The State Board of Finance on Friday unanimously approved increasing the rate paid to cover the cost of Arkansas state employee health insurance premiums. Currently, the state provides coverage for about 160,000 state and public school employees along with retirees and their families.
Jake Bleed, director of the Employee Benefits Division, told board members during a hearing that the state paying 65% of the cost of health insurance premiums is not enough.
“Right now our rates don’t reflect best practices. Our rates have actually been held flat for a number of years,” Bleed said. “Those of you who work in insurance for any amount of time know that as plan costs go up, while the rates are held flat then those rates are not reflective of the actual cost of coverage being provided.”
Arkansas doesn’t have any way to raise rates without legislative approval and that is part of the reason the state’s contributions have stayed flat, Bleed explained.
According to a memo from the Employee Benefits Division, if Arkansas keeps the rate at 65%, the state’s health insurance plan for public school employees will begin deficit spending by 2025 and run out of its reserves by 2028.
Larry Walther, the state’s chief fiscal officer, said it was important to find a solution.
“Obviously, this is an important part of the strategy the state uses to recruit people seeking to be employed with the state,” Walther said. “It is needed to maintain [the state’s] workforce. It is an important part of our benefits package.”

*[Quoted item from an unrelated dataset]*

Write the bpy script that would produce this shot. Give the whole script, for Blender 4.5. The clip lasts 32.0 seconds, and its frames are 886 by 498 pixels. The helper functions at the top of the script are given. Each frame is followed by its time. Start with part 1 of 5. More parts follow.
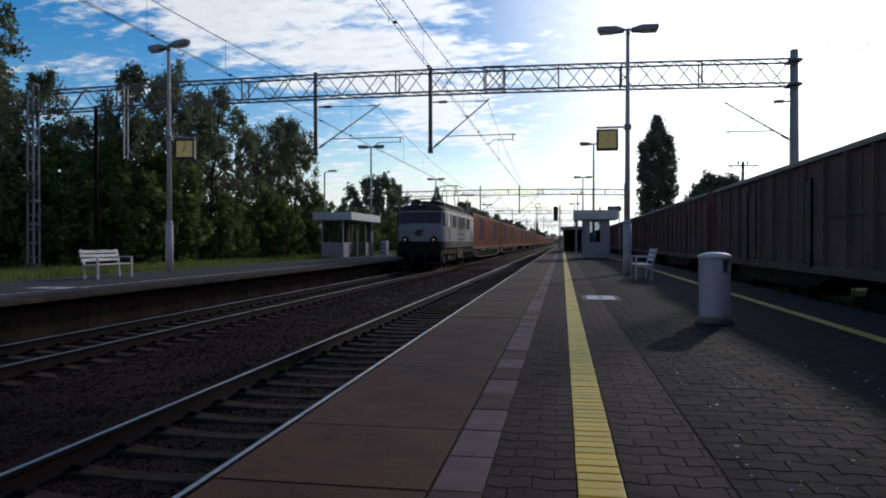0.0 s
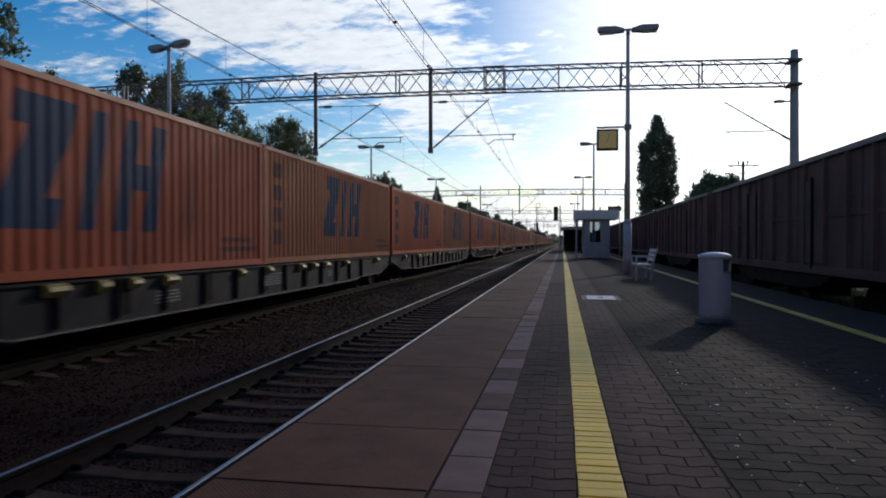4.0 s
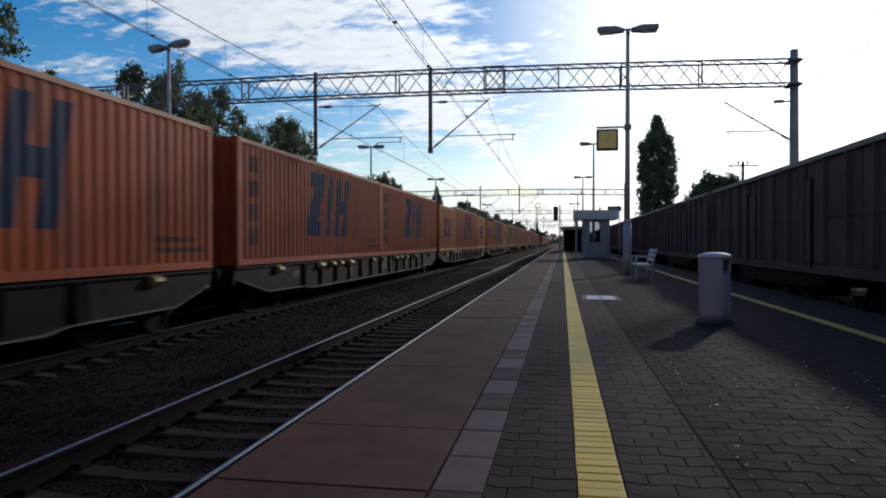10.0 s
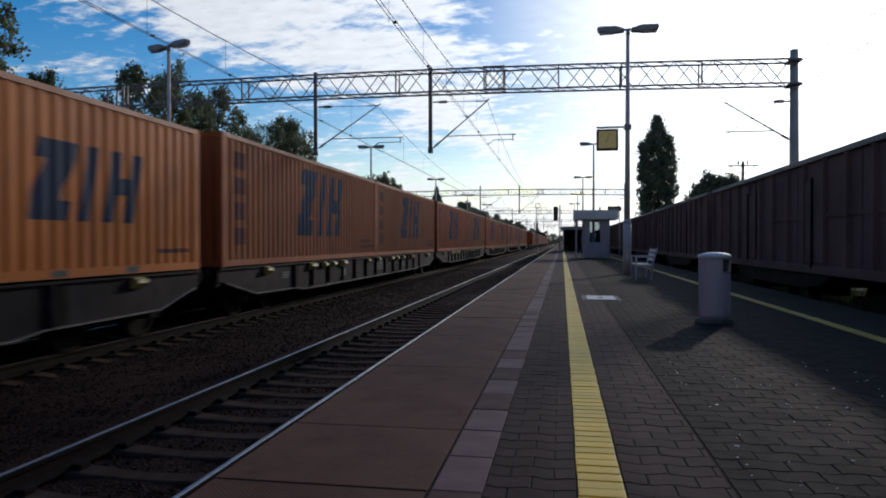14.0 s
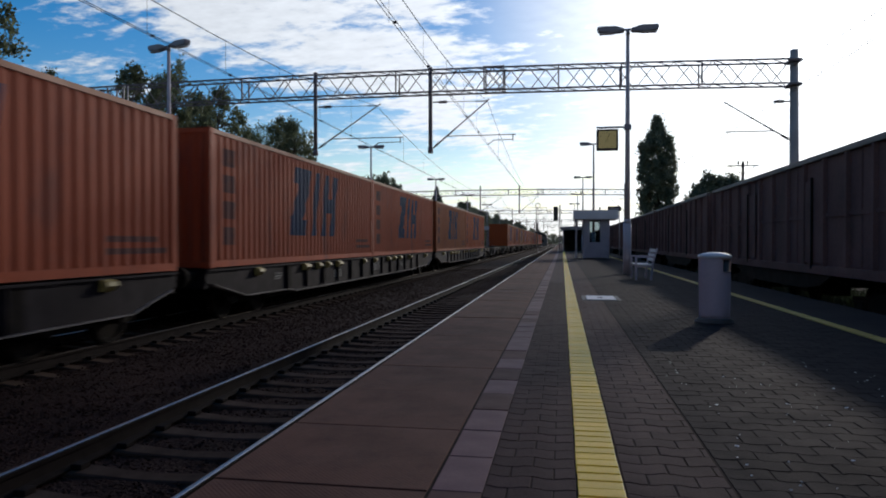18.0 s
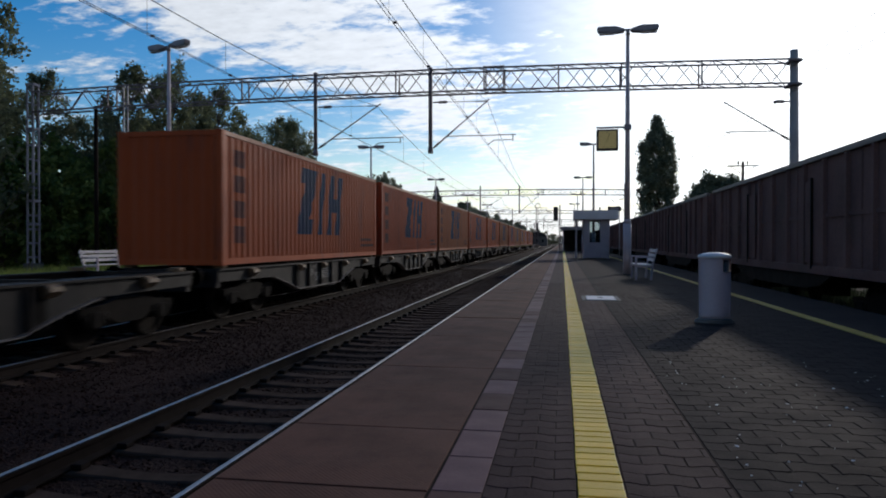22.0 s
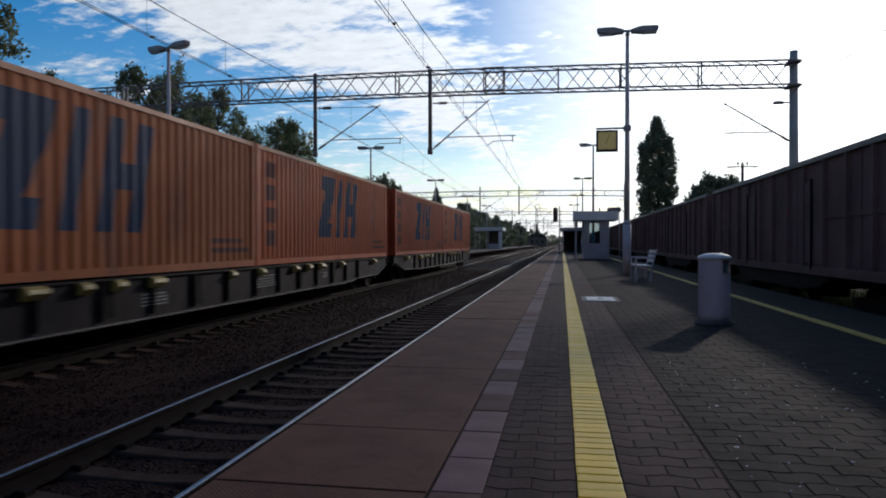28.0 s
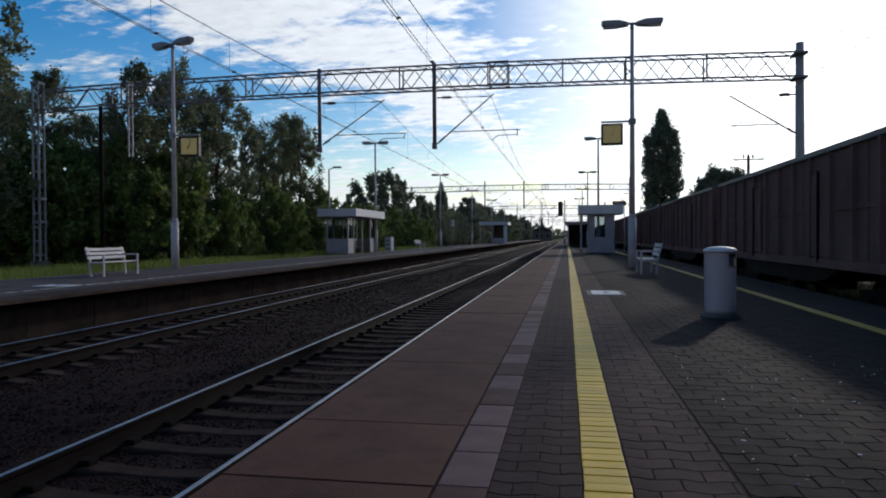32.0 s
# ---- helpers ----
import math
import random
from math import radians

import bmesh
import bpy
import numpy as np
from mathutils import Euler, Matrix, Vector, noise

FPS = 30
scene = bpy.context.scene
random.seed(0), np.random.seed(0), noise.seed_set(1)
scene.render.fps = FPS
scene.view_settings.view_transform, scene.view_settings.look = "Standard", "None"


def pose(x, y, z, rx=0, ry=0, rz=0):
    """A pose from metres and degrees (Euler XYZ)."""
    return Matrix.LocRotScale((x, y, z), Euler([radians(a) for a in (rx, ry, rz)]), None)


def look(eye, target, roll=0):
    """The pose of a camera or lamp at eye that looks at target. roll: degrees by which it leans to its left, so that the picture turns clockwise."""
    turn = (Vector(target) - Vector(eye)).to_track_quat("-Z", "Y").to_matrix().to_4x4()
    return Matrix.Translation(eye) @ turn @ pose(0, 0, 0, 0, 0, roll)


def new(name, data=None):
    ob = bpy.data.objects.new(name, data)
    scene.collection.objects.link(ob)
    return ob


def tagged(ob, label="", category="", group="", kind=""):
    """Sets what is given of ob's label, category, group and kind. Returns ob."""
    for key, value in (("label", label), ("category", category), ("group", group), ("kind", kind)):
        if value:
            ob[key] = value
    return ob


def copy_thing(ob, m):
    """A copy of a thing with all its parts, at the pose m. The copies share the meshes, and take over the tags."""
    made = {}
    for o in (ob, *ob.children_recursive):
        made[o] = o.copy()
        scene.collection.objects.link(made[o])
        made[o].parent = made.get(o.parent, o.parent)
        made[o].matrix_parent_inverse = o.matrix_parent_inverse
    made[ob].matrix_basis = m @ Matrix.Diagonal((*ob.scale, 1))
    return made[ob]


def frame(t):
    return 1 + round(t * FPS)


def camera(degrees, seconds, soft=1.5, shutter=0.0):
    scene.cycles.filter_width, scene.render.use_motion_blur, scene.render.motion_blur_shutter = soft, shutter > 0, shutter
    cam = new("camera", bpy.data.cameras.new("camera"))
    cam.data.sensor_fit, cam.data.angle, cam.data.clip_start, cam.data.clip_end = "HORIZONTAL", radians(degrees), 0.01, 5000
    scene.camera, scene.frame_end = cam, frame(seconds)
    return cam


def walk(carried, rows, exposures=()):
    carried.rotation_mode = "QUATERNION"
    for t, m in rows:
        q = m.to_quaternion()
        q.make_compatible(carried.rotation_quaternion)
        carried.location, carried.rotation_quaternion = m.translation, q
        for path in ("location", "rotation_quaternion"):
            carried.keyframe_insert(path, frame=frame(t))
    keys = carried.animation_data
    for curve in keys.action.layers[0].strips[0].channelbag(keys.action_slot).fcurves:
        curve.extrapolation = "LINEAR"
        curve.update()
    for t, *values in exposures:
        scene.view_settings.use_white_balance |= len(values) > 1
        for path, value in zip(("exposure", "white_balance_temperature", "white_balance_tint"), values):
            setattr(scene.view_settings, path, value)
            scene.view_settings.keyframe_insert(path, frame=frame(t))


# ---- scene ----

Milliman, Inc, a risk management consulting firm based in Seattle, Washington, recommended the state needs to pay 80% of the cost of premiums for employee health insurance plans. Bleed told the board the 15% increase would still keep Arkansas’ contribution rate below surrounding states, with some of them paying up to 90%. Currently, Arkansas pays the lowest rate into employee health insurance plans among surrounding states, according to the memo.
Bleed said to implement the increase to 80%, it would have to be done over a few years.
In the memo, Bleed wrote employees are unlikely to see dramatic changes in their premium rates, under this proposal. The memo says many employees will see a decrease, while retirees under 65 are likely to see increases in their premiums.
The proposed rate increase still needs approval from the Arkansas Legislature and Gov. Asa Hutchinson to take effect.